--- begin Dataset section ---
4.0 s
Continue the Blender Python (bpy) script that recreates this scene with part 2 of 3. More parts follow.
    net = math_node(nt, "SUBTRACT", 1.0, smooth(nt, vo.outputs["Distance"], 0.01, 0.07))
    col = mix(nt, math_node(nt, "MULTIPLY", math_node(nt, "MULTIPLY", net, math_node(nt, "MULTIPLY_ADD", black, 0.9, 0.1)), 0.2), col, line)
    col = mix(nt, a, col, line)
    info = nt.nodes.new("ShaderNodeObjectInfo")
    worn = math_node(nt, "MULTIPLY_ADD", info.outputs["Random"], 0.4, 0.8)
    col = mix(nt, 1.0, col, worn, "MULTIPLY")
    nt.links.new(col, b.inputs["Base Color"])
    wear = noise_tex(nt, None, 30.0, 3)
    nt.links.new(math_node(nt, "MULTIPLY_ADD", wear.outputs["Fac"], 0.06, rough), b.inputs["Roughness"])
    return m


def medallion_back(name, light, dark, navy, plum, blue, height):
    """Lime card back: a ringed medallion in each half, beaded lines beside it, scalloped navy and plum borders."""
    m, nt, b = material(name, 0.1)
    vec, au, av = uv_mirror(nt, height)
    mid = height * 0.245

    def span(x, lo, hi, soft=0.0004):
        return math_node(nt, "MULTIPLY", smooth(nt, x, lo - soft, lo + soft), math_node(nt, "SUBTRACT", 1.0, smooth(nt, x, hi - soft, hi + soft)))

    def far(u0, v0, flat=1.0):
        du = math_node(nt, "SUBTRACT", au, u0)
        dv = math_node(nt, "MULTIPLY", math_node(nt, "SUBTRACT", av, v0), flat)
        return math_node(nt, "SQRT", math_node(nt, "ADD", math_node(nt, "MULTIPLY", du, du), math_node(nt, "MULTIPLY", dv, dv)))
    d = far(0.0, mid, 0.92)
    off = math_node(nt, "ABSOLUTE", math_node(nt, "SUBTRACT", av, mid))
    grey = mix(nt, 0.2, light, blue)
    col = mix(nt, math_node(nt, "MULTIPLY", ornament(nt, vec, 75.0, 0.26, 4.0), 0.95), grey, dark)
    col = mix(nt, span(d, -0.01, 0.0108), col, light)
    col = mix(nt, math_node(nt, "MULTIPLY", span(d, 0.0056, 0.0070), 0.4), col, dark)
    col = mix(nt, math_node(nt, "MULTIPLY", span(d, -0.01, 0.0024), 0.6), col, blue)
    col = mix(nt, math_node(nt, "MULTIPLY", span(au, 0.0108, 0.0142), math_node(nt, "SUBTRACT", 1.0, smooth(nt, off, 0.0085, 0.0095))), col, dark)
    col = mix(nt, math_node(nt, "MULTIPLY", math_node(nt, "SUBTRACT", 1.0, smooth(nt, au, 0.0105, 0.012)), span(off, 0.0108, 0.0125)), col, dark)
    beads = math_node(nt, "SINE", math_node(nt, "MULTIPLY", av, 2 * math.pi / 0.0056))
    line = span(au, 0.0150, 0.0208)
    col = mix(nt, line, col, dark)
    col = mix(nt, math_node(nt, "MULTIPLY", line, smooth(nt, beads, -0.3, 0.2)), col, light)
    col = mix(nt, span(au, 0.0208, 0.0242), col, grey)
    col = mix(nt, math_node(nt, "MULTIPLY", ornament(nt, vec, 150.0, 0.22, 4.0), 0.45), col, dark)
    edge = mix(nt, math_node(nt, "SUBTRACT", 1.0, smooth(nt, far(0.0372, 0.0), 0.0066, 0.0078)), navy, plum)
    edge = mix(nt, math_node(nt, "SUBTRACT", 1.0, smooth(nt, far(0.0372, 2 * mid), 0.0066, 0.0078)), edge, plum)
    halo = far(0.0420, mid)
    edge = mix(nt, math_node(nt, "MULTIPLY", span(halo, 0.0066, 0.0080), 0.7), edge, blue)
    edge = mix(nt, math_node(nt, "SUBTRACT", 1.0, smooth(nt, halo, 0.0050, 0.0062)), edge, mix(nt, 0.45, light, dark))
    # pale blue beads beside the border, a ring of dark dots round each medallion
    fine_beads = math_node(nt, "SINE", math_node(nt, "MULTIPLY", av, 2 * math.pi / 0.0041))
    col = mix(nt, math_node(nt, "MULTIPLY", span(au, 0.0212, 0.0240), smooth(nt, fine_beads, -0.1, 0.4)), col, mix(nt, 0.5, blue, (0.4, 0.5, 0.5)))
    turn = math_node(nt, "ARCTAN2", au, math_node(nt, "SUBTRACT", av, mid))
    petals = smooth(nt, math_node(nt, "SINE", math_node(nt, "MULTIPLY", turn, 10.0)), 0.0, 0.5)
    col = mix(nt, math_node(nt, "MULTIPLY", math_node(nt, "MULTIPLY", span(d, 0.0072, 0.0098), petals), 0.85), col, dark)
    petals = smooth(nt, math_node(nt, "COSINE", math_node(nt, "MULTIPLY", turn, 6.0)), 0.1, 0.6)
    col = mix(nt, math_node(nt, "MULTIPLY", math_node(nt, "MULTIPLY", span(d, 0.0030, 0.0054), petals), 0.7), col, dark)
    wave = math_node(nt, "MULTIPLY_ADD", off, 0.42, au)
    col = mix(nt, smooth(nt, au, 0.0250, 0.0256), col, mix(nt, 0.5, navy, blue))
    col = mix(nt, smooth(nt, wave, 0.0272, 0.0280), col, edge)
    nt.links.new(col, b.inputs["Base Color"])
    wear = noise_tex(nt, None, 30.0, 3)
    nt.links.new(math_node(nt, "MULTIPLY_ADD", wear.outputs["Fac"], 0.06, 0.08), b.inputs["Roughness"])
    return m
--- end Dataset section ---
- **Exercise directions**
Word for word, write out all of the data above.

- **Output of the exercise**
4.0 s
Continue the Blender Python (bpy) script that recreates this scene with part 2 of 3. More parts follow.
    net = math_node(nt, "SUBTRACT", 1.0, smooth(nt, vo.outputs["Distance"], 0.01, 0.07))
    col = mix(nt, math_node(nt, "MULTIPLY", math_node(nt, "MULTIPLY", net, math_node(nt, "MULTIPLY_ADD", black, 0.9, 0.1)), 0.2), col, line)
    col = mix(nt, a, col, line)
    info = nt.nodes.new("ShaderNodeObjectInfo")
    worn = math_node(nt, "MULTIPLY_ADD", info.outputs["Random"], 0.4, 0.8)
    col = mix(nt, 1.0, col, worn, "MULTIPLY")
    nt.links.new(col, b.inputs["Base Color"])
    wear = noise_tex(nt, None, 30.0, 3)
    nt.links.new(math_node(nt, "MULTIPLY_ADD", wear.outputs["Fac"], 0.06, rough), b.inputs["Roughness"])
    return m


def medallion_back(name, light, dark, navy, plum, blue, height):
    """Lime card back: a ringed medallion in each half, beaded lines beside it, scalloped navy and plum borders."""
    m, nt, b = material(name, 0.1)
    vec, au, av = uv_mirror(nt, height)
    mid = height * 0.245

    def span(x, lo, hi, soft=0.0004):
        return math_node(nt, "MULTIPLY", smooth(nt, x, lo - soft, lo + soft), math_node(nt, "SUBTRACT", 1.0, smooth(nt, x, hi - soft, hi + soft)))

    def far(u0, v0, flat=1.0):
        du = math_node(nt, "SUBTRACT", au, u0)
        dv = math_node(nt, "MULTIPLY", math_node(nt, "SUBTRACT", av, v0), flat)
        return math_node(nt, "SQRT", math_node(nt, "ADD", math_node(nt, "MULTIPLY", du, du), math_node(nt, "MULTIPLY", dv, dv)))
    d = far(0.0, mid, 0.92)
    off = math_node(nt, "ABSOLUTE", math_node(nt, "SUBTRACT", av, mid))
    grey = mix(nt, 0.2, light, blue)
    col = mix(nt, math_node(nt, "MULTIPLY", ornament(nt, vec, 75.0, 0.26, 4.0), 0.95), grey, dark)
    col = mix(nt, span(d, -0.01, 0.0108), col, light)
    col = mix(nt, math_node(nt, "MULTIPLY", span(d, 0.0056, 0.0070), 0.4), col, dark)
    col = mix(nt, math_node(nt, "MULTIPLY", span(d, -0.01, 0.0024), 0.6), col, blue)
    col = mix(nt, math_node(nt, "MULTIPLY", span(au, 0.0108, 0.0142), math_node(nt, "SUBTRACT", 1.0, smooth(nt, off, 0.0085, 0.0095))), col, dark)
    col = mix(nt, math_node(nt, "MULTIPLY", math_node(nt, "SUBTRACT", 1.0, smooth(nt, au, 0.0105, 0.012)), span(off, 0.0108, 0.0125)), col, dark)
    beads = math_node(nt, "SINE", math_node(nt, "MULTIPLY", av, 2 * math.pi / 0.0056))
    line = span(au, 0.0150, 0.0208)
    col = mix(nt, line, col, dark)
    col = mix(nt, math_node(nt, "MULTIPLY", line, smooth(nt, beads, -0.3, 0.2)), col, light)
    col = mix(nt, span(au, 0.0208, 0.0242), col, grey)
    col = mix(nt, math_node(nt, "MULTIPLY", ornament(nt, vec, 150.0, 0.22, 4.0), 0.45), col, dark)
    edge = mix(nt, math_node(nt, "SUBTRACT", 1.0, smooth(nt, far(0.0372, 0.0), 0.0066, 0.0078)), navy, plum)
    edge = mix(nt, math_node(nt, "SUBTRACT", 1.0, smooth(nt, far(0.0372, 2 * mid), 0.0066, 0.0078)), edge, plum)
    halo = far(0.0420, mid)
    edge = mix(nt, math_node(nt, "MULTIPLY", span(halo, 0.0066, 0.0080), 0.7), edge, blue)
    edge = mix(nt, math_node(nt, "SUBTRACT", 1.0, smooth(nt, halo, 0.0050, 0.0062)), edge, mix(nt, 0.45, light, dark))
    # pale blue beads beside the border, a ring of dark dots round each medallion
    fine_beads = math_node(nt, "SINE", math_node(nt, "MULTIPLY", av, 2 * math.pi / 0.0041))
    col = mix(nt, math_node(nt, "MULTIPLY", span(au, 0.0212, 0.0240), smooth(nt, fine_beads, -0.1, 0.4)), col, mix(nt, 0.5, blue, (0.4, 0.5, 0.5)))
    turn = math_node(nt, "ARCTAN2", au, math_node(nt, "SUBTRACT", av, mid))
    petals = smooth(nt, math_node(nt, "SINE", math_node(nt, "MULTIPLY", turn, 10.0)), 0.0, 0.5)
    col = mix(nt, math_node(nt, "MULTIPLY", math_node(nt, "MULTIPLY", span(d, 0.0072, 0.0098), petals), 0.85), col, dark)
    petals = smooth(nt, math_node(nt, "COSINE", math_node(nt, "MULTIPLY", turn, 6.0)), 0.1, 0.6)
    col = mix(nt, math_node(nt, "MULTIPLY", math_node(nt, "MULTIPLY", span(d, 0.0030, 0.0054), petals), 0.7), col, dark)
    wave = math_node(nt, "MULTIPLY_ADD", off, 0.42, au)
    col = mix(nt, smooth(nt, au, 0.0250, 0.0256), col, mix(nt, 0.5, navy, blue))
    col = mix(nt, smooth(nt, wave, 0.0272, 0.0280), col, edge)
    nt.links.new(col, b.inputs["Base Color"])
    wear = noise_tex(nt, None, 30.0, 3)
    nt.links.new(math_node(nt, "MULTIPLY_ADD", wear.outputs["Fac"], 0.06, 0.08), b.inputs["Roughness"])
    return m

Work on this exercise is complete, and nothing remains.